While it makes sense in California to deal with water at the regional level given the state’s size and diverse geography, having thousands of utilities each making their own decisions is a huge challenge for entrepreneurs like Webley, who said he doesn’t even know who to call if he wants to pitch his technology for municipal use.
Taking water for granted
Because water is priced so cheaply in the United States, historically there hasn’t been much incentive for companies to innovate around water. But California’s water crisis is now providing that incentive, and leaders hope to capitalize on the current public awareness around water.
"The reality is we’ve taken water for granted in California for decades upon decades now," Bloom said. "And that’s something that’s going to have to change because our water supplies are becoming scarcer."

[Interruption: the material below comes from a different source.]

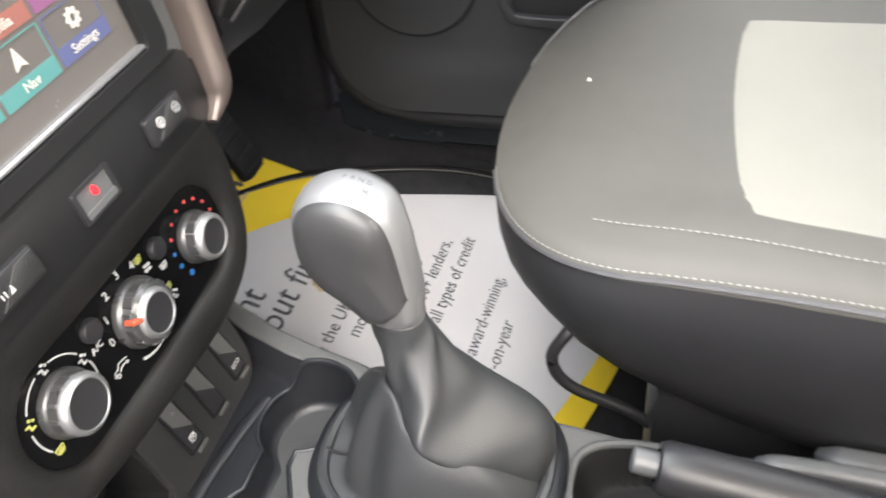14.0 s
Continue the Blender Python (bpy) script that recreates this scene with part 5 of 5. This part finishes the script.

While some worry that a rainy winter means the state will lose any momentum toward a drought-resilient future in California, because people will lose focus of the long-term crisis, Sykes said he’ll welcome any rain the state gets.
"I think if it rains this winter it’ll be a wonderful time to continue for drought planning because the easiest time to plan for droughts is actually not during the drought," Sykes said. "When you have a little more time you can extend that vision further. You’re not dealing with day-to-day needs and I think the state understands that."